Defendant’s argument rests on the premise that “activity in th[e] case came to a halt” until the court granted the Government a continuance on January 15, 2014. (Doc. 130, p. 6 of 12.) Defendant overlooks a vital event, namely a motion for continuance, filed on August 16, 2013, by Defendant’s then-co-defendant, Hbaiu. (Doc. 121.) Indeed, this event requested that the court reschedule trial from September 3, 2013, to a trial term in 2014. (Id.) On August 16, 2013, two weeks before the defendants were severed for trial, the court granted Hbaiu’s request and rescheduled jury selection for February 3, 2014, the earliest trial term available on the court’s schedule. (Doc. 122.) Thus, the reason for the continuance to February 3, 2014 was a result of a motion by a co-defendant. Hbaiu’s motion was imputed to Defendant for purposes of computation of time under the Speedy Trial Act, so Defendant effectively joined the motion. Moreover, the court made the findings and statement of reasons required by Section 3161(h)(7)(A). Because the motion was granted before the defendants’ cases were severed, the request is imputed to Defendant and the delay caused by the continuance is excluded.
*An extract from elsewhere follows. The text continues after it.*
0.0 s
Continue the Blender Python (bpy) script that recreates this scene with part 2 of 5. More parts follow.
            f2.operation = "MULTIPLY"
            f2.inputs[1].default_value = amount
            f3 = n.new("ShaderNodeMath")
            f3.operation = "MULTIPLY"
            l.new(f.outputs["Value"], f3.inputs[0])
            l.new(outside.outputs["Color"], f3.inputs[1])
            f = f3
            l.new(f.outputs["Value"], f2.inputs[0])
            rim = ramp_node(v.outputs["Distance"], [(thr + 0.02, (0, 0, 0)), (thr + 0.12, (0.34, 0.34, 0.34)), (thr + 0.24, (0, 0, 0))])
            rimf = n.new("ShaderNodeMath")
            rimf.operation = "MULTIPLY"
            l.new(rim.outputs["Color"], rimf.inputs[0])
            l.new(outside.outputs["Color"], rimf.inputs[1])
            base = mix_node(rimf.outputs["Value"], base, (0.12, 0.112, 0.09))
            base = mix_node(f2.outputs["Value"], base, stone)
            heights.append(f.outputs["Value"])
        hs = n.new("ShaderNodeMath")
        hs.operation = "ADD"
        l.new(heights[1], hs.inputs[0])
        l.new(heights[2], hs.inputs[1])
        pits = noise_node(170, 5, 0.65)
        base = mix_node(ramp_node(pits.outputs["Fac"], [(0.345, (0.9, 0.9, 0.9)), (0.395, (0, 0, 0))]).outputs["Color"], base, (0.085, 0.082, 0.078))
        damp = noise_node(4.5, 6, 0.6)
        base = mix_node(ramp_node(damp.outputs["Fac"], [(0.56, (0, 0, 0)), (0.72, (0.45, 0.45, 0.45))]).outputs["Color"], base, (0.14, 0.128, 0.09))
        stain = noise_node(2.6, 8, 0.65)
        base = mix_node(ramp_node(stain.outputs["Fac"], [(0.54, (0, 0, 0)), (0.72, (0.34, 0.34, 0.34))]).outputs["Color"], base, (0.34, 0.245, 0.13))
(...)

In his reply, Defendant argues, for the first time, that his rights were violated by the unreasonable delays in proceedings concerning Hbaiu.[4] Defendant claims that Subsection (h)(6) excludes only reasonable delays, that the delays caused by Hbaiu’s motion to continue were not reasonable, and that the time was therefore not excludable in calculating Defendant’s speedy trial clock. This argument is unconvincing.
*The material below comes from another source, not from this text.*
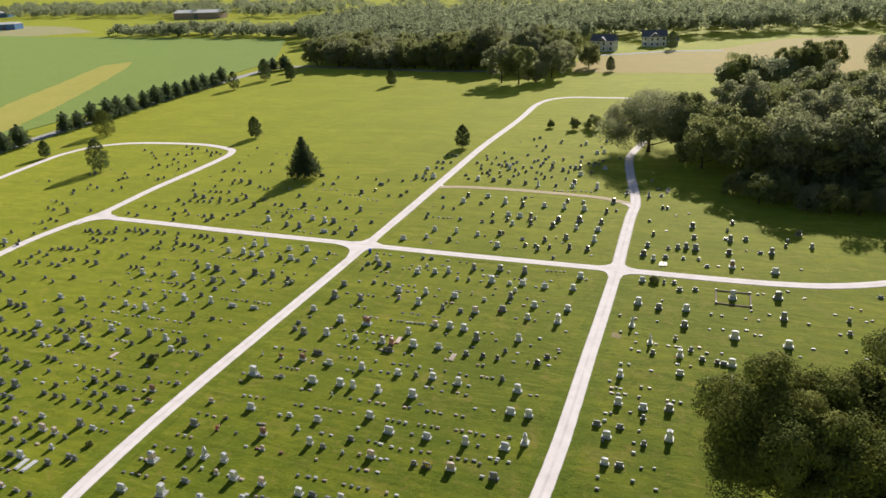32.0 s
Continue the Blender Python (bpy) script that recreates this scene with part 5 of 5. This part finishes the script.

In arguing the delay was unreasonable, Defendant cites his “desire to expedite disposition of this matter.” (Doc. 134, p. 5 of 8.) The basis for this “desire” is unclear. Although Defendant is correct that his concurrence was not indicated on Hbaiu’s unopposed motion to continue, both the motion and the court’s order were served upon his counsel and he did not object to the continuance, even following the court’s severing the counts and defendants, a ruling Defendant himself requested.[5]Indeed, nothing in the record indicates Defendant’s opposition to Hbaiu’s requested continuance. Defendant’s position would require the Government – or the court – to revisit, after defendants are severed, the reasonableness of a co-defendant’s motion for continuance granted while the defendants were properly joined. Such a retroactive assessment, especially in a situation where, as here, the defendant never indicated his opposition to the continuance while the cases were joined, is neither contemplated by nor in accordance with Section 3161’s unitary treatment of motions filed by co-defendants. Accordingly, Defendant’s position, to the extent it can be interpreted to argue that the continuance granted while the defendants were joined is unreasonable due to the subsequent severance of defendants, is without merit. Under these circumstances, Defendant may not seek to turn the benefit he accepted into an error that requires the indictment to be dismissed. For these reasons, the time period between August 16, 2014 and February 3, 2014 is excludable under the Speedy Trial Act as a delay occasioned by a request imputed to Defendant.

Furthermore, as conceded by Defendant, in the January 15, 2014 order granting the Government’s motion to continue, the court made specific findings supporting its determination that the ends of justice served by granting the continuance outweighed the interests of the public and Defendant to a speedy trial. (Doc. 127.) Thus, the period of time between February 2, 2014, and March 17, 2014, is excludable under Section 3161(h)(7)(A).

Moreover, Defendant is not entitled to relief even if the court does not exclude the time between the February 3, 2014 trial date occasioned by Hbaiu’s request and the March 17, 2014 rescheduled trial date occasioned by the Government’s January 15, 2014 motion. Assuming arguendo that these days are not excluded, 42 days would count toward Defendant’s Speedy Trial Clock. However, even this number would be reduced by approximately twelve days, the number of days Defendant’s instant motion, filed on February 28, 2014, has been pending before the court. See 18 U.S.C. § 3161(h)(1)(D). Accordingly, the court finds that Defendant’s claim that 138 days have elapsed without commencement of trial is entirely without merit.[6] Thus, there has been no violation of the Speedy Trial Act, and Defendant’s motion to dismiss the indictment will be denied.

IV. Conclusion

Although Defendant was indicted on March 8, 2013, and made his initial appearance on March 19, 2013, the delays in bringing this case to trial, with the exception of the Government’s January 15, 2014 motion that the court granted after finding that the interests of justice were served by the relief requested, were each occasioned by Defendant or by acts otherwise imputed to him by operation of Section 3161. Defendant does not dispute that the earliest date his Speedy Trial timeline could commence was August 30, 2013, the date on which his case was severed from that of a co-defendant who never made an appearance. However, Defendant fails to recognize that, before August 30, 2013, Hbaiu, a co-defendant, filed an unopposed motion for a continuance, requesting that the trial be rescheduled in 2014, which the court granted. Therefore, the 157 days between August 30, 2013, and February 3, 2014, were caused by a motion that, for Speedy Trial purposes, was imputed to Defendant. The postponement to March 17, 2014, while requested by the Government, was granted after finding that the ends of justice served by granting the continuance outweighed the interests of the public and Defendant to a speedy trial. For these reasons, Defendant’s claim that over seventy days have passed without the Government’s commencement of prosecution is without merit. Accordingly, Defendant’s motion to dismiss the indictment will be denied in its entirety.

An appropriate order will be issued and docketed separately.